Former Orkla CEO, Åge Korsvold, received both praise and criticism over how he pushed through a major resturcturing of Orkla and lots of top management changes during less than two years. He's shown here at a meeting before Orkla also changed its corporate logo. PHOTO: Orkla ASA
Former Orkla CEO, Åge Korsvold, received both praise and criticism over how he pushed through a major resturcturing of Orkla and lots of top management changes during less than two years. He’s shown here at a meeting before Orkla also changed its corporate logo. PHOTO: Orkla ASA

Newspaper Dagens Næringsliv (DN), which has covered Orkla closely over the years, reported during the weekend that Korsvold’s management style also caused conflicts and that at a board meeting in December, he indicated that he didn’t have faith in the budgets presented by his own division leaders. That reportedly led to an uproar on Orkla’s board, from members who felt that a CEO’s main responsibility is to lead a team that works together, not undermine his or her subordinates.

DN reported that the board decided it was urgent to find a new CEO who could get Orkla’s employees to work with, not against, him or her. The board speeded up a process that began three months ago to find Korsvold’s successor.

‘Grandiosa’ not as grand
In that sense Orkla may have been subject to a “bad cop-, good cop-” situation, where Korsvold took on the unpleasant tasks and Ruzicka now is coming on board to smooth over the rough spots but make sure they ultimately bear fruit. Korsvold engineered not only the restructuring of Orkla away from heavier industry and towards brand marketing, but also fired several divisional heads and forced through some difficult integration of new Orka acquisitions like Rieber & Søn, the big Bergen-based foods company with such brands as Toro.
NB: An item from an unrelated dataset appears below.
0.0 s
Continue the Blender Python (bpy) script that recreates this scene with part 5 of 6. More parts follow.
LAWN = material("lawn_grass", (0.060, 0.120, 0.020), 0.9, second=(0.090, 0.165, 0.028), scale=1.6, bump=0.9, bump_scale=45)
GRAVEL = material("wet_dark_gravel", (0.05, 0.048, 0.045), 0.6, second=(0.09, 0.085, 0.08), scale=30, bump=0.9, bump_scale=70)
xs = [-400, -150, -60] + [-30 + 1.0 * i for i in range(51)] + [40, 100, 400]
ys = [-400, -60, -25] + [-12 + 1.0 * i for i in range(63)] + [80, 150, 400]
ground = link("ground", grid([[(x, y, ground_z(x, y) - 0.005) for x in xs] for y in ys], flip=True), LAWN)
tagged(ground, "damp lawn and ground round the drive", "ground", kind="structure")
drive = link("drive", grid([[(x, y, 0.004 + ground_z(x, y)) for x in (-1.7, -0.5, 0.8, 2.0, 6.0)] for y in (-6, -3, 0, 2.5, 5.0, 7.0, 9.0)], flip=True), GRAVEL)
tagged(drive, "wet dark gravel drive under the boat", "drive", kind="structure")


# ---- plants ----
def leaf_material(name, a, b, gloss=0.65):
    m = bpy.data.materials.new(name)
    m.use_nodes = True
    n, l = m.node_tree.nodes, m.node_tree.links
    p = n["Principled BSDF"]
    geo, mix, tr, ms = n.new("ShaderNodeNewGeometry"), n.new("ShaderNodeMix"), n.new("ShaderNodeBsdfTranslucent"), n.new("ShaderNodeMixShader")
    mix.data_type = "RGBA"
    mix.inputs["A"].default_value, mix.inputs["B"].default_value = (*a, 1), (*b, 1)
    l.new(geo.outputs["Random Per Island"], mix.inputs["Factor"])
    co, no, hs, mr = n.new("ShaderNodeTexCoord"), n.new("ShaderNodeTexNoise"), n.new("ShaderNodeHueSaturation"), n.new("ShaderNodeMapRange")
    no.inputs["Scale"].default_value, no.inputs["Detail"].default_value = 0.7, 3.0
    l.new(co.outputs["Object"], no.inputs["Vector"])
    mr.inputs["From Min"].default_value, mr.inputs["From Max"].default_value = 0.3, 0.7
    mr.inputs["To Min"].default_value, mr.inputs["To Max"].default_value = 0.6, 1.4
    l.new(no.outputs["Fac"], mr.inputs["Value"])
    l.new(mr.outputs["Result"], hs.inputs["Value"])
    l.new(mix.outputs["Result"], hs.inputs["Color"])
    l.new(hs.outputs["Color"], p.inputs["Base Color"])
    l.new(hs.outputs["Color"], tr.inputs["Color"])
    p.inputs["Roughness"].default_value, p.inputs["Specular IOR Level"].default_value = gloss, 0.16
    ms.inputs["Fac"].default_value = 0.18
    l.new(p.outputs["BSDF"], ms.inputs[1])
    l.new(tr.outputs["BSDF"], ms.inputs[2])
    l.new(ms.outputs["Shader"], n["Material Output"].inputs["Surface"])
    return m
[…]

Ruzicka himself praised Korsvold for carrying out major changes within Orkla during a short time period, but also confirmed that the huge changes have been very demanding internally.

“There’s no doubt that a lot has happened at Orkla, not least structurally,” Ruzicka told DN. “That’s good, but now it’s right for us to calm down and spend time on our core operations and our customers.” That will likely involve some reassessment of new products that haven’t been popular, and developement of new strategies for coping with some fundamental changes in what Norwegians eat. Orkla has long specialized in processed foods, with its frozen “Pizza Grandiosa” among its most well-known brands. Norwegian consumers, though, now prefer far more fresh foods and even Grandiosa sales are under pressure. Orkla needs to meet new consumer demands.

Listening to collegues and customers
Ruzicka said he wanted to hear from top managers at meetings on Monday about what they think is most important for Orkla’s brands, which now range from Jordan toothbrushes to Lilleborg sundries, Nidar chocolates and Stabburet, Toro and Sætre food brands. The company, rooted in mining operations 350 years ago, also still owns aluminum company Sapa and industrial concern Borregaard.

The household brands production is now Orkla’s largest business, though, so the company needs to recover its customers in the grocery stores, especially in Norway. Hagen is confident he has the right man in place now, given Ruzicka’s retailing background and an ability “to listen” to others.

Ruzicka, who’s married with three children and lives in Asker, has promised he now will “gather the troops” and put emphasis on operations. “Now we will direct our attention on customers and consumers,” he told DN. “That’s the most important job ahead.”